SUPPLIED MATERIAL:
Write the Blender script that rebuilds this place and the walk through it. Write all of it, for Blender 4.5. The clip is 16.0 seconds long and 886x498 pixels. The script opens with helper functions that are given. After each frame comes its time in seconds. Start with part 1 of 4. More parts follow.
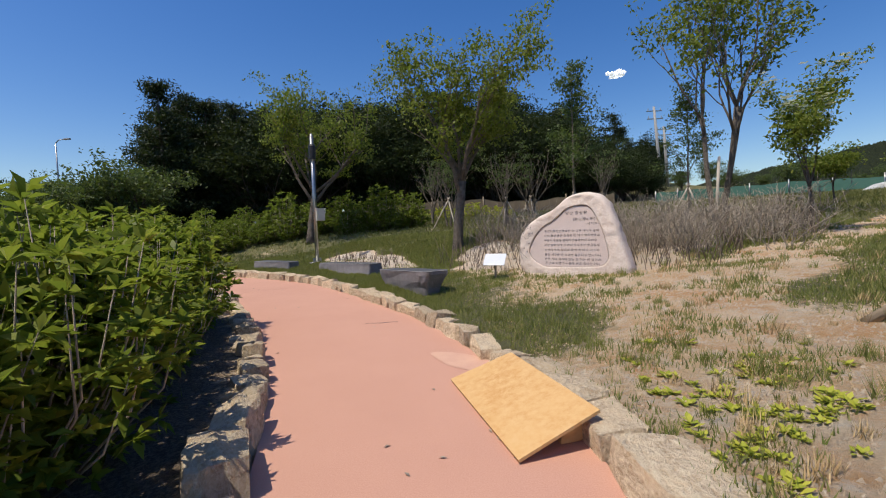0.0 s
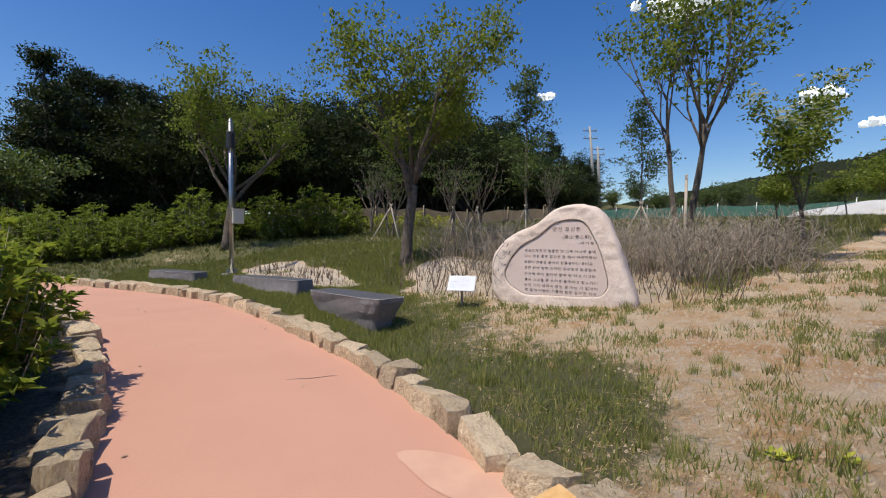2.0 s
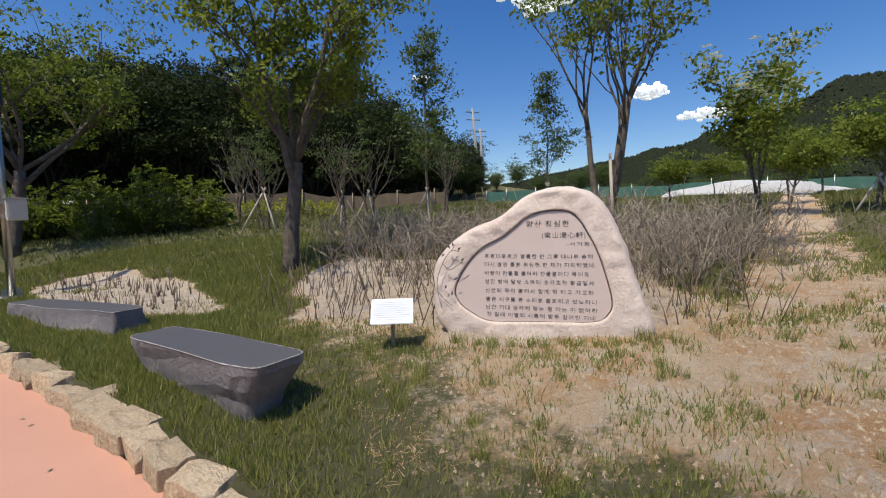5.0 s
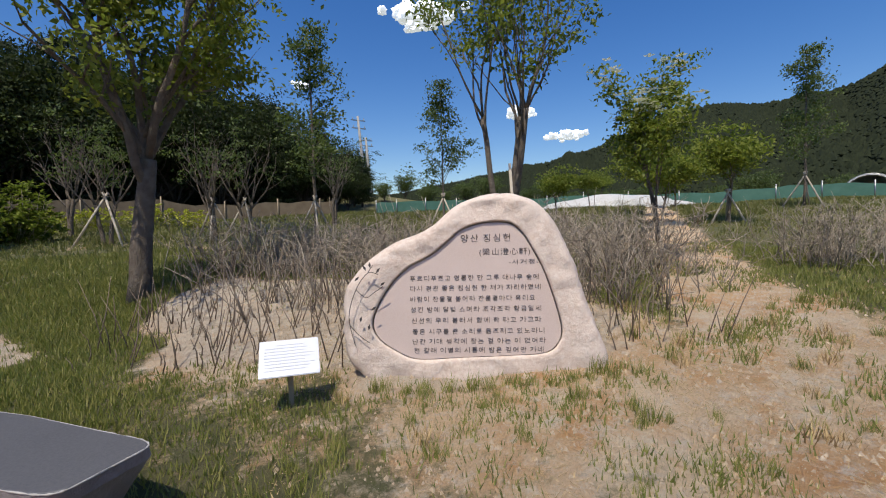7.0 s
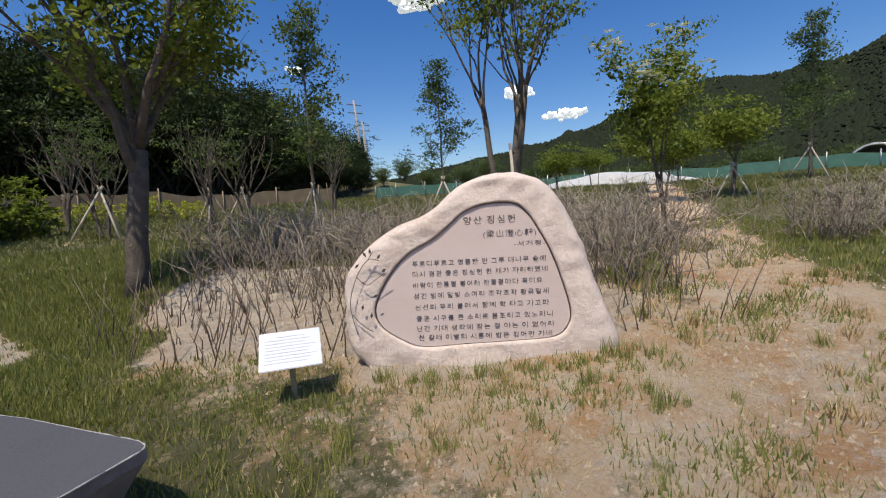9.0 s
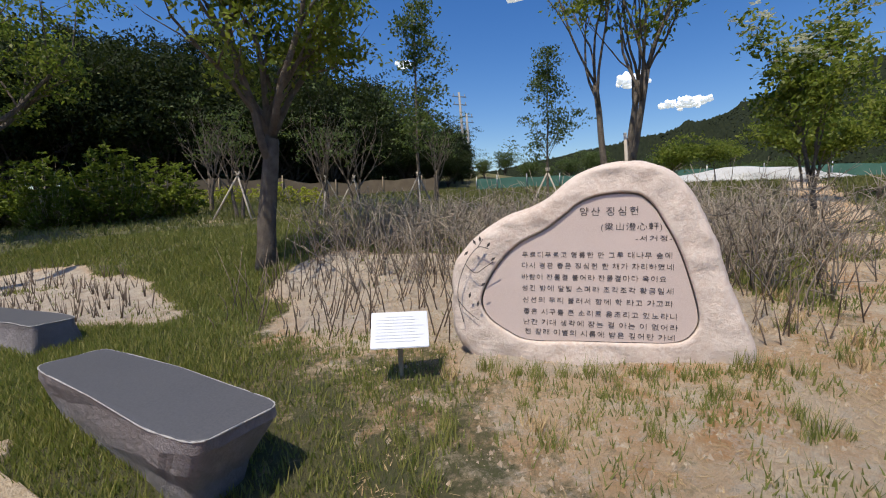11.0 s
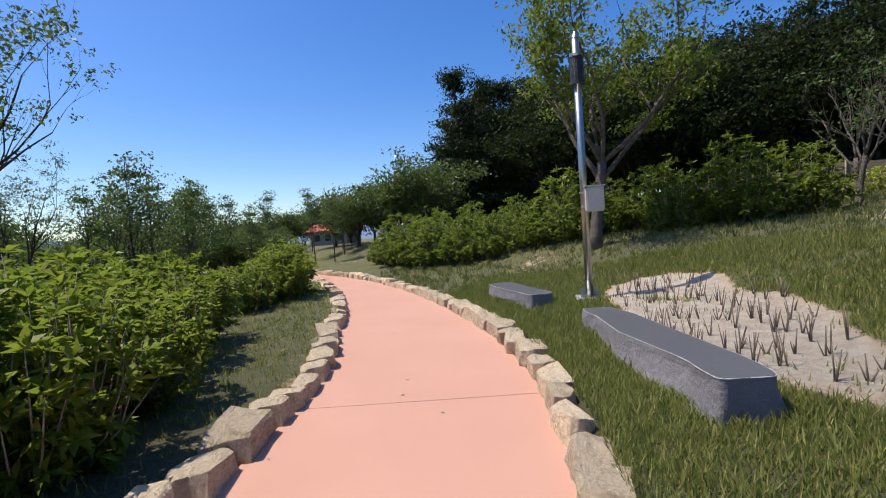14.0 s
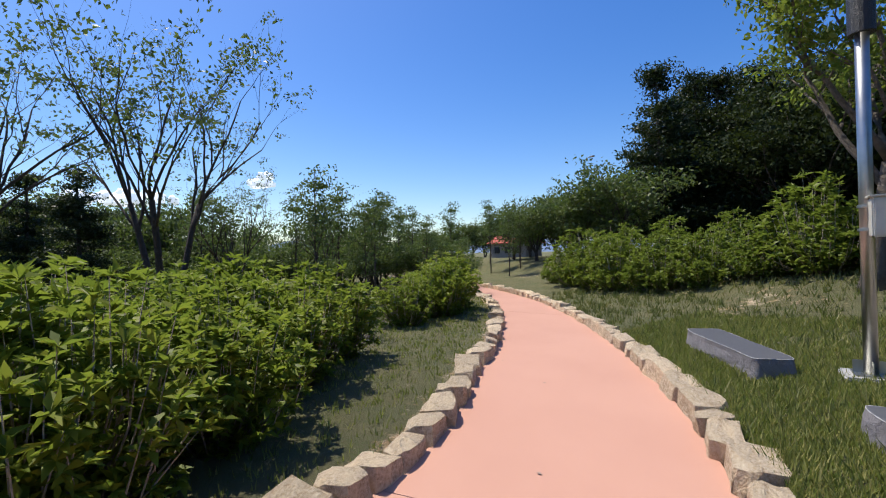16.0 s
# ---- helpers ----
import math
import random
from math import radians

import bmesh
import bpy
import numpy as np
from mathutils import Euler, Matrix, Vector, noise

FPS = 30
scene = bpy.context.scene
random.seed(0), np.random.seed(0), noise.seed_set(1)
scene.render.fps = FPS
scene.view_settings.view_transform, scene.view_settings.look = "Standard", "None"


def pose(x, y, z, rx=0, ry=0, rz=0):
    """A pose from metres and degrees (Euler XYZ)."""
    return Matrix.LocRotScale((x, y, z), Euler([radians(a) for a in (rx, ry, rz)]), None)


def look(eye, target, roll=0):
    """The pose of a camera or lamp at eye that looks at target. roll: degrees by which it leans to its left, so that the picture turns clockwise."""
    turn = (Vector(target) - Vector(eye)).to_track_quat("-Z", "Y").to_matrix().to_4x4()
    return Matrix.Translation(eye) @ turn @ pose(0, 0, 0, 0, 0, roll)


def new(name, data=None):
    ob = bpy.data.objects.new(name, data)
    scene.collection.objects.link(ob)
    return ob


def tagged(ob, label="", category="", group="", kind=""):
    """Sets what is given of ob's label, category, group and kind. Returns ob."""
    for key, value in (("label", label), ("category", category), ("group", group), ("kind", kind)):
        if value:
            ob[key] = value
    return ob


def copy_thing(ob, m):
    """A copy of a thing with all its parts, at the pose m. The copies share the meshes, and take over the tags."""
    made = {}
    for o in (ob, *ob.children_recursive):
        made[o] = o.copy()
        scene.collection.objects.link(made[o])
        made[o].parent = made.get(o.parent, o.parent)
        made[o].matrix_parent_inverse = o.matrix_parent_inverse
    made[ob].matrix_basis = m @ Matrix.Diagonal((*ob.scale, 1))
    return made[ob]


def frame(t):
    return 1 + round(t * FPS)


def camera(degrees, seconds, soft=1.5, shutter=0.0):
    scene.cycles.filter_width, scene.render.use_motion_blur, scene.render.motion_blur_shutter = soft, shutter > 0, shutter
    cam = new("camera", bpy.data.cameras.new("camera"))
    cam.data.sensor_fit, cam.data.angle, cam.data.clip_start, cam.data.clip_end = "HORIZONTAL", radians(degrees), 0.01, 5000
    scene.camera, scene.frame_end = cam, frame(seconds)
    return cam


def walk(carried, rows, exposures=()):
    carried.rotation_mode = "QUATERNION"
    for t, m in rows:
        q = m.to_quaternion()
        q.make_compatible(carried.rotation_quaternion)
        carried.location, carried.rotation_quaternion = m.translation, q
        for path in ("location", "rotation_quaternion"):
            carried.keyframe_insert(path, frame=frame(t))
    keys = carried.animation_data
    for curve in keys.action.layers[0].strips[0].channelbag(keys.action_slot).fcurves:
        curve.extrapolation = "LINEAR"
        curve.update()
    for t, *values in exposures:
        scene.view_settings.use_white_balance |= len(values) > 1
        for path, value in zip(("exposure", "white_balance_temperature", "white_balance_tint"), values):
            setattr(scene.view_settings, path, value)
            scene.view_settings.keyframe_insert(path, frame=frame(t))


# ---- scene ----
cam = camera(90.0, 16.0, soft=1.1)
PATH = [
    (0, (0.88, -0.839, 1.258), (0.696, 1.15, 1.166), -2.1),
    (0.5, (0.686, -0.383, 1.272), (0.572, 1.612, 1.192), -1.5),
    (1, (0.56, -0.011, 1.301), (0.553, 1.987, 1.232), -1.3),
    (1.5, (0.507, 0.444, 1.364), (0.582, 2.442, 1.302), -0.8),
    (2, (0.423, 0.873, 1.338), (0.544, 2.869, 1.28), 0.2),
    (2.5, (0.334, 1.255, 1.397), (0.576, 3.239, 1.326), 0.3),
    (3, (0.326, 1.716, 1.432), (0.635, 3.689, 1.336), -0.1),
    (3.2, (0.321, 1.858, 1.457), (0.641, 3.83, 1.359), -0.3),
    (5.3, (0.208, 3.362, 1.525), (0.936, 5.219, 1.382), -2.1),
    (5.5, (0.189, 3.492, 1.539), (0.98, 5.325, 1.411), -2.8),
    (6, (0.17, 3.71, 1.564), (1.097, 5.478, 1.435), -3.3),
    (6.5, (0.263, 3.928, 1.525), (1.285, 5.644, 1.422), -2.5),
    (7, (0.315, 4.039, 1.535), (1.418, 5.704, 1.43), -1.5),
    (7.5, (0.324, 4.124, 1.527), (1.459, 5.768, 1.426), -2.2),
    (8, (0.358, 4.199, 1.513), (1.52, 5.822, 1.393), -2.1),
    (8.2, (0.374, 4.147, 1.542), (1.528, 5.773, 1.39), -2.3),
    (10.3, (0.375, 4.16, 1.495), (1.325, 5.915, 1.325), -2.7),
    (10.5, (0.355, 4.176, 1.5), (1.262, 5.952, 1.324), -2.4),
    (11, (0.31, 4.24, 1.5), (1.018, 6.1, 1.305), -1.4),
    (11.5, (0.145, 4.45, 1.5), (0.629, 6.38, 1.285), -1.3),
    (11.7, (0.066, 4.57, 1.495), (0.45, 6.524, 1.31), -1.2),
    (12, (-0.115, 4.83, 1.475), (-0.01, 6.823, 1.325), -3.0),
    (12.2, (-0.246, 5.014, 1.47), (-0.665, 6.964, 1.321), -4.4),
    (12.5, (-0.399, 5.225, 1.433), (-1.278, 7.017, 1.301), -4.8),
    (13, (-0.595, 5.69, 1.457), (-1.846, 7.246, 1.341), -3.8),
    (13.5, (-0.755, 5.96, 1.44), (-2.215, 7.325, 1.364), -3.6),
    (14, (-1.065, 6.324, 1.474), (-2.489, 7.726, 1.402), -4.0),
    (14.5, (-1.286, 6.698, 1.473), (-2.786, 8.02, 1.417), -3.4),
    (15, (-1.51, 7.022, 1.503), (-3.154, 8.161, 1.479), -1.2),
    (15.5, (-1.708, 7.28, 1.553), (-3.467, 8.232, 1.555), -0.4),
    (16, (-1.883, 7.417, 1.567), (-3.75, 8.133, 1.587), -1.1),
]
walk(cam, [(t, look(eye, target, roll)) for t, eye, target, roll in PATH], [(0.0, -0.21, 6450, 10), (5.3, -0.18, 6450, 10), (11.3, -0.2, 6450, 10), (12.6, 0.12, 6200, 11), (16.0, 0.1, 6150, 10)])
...
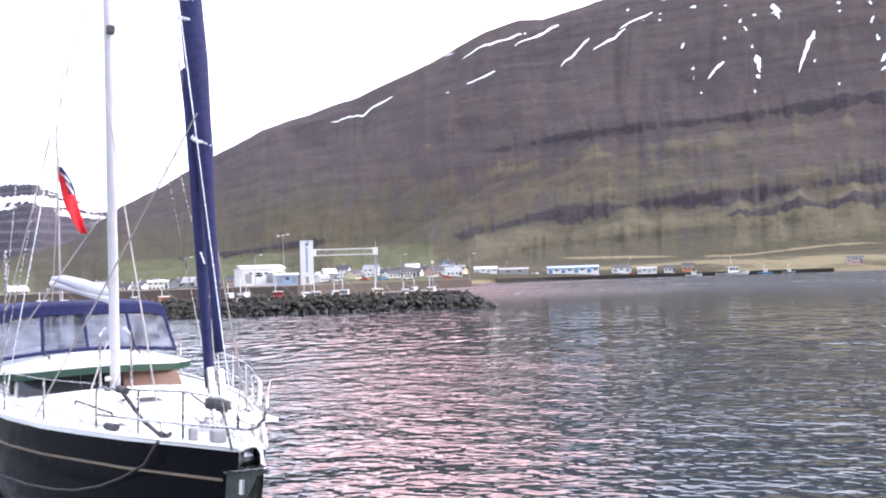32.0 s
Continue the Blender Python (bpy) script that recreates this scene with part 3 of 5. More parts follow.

REQUIREMENT:
Give back the exact lines above, running from the one that has "Write the Blender" through the one that has "scene.render.fps = FPS", with nothing added and no pictures.

WRITTEN SOLUTION:
Write the Blender script that rebuilds this place and the walk through it. Write all of it, for Blender 4.5. The clip is 16.0 seconds long and 886x498 pixels. The script opens with helper functions that are given. After each frame comes its time in seconds. Start with part 1 of 4. More parts follow.
0.0 s
2.0 s
5.0 s
7.0 s
9.0 s
11.0 s
14.0 s
16.0 s
# ---- helpers ----
import math
import random
from math import radians

import bmesh
import bpy
import numpy as np
from mathutils import Euler, Matrix, Vector, noise

FPS = 30
scene = bpy.context.scene
random.seed(0), np.random.seed(0), noise.seed_set(1)
scene.render.fps = FPS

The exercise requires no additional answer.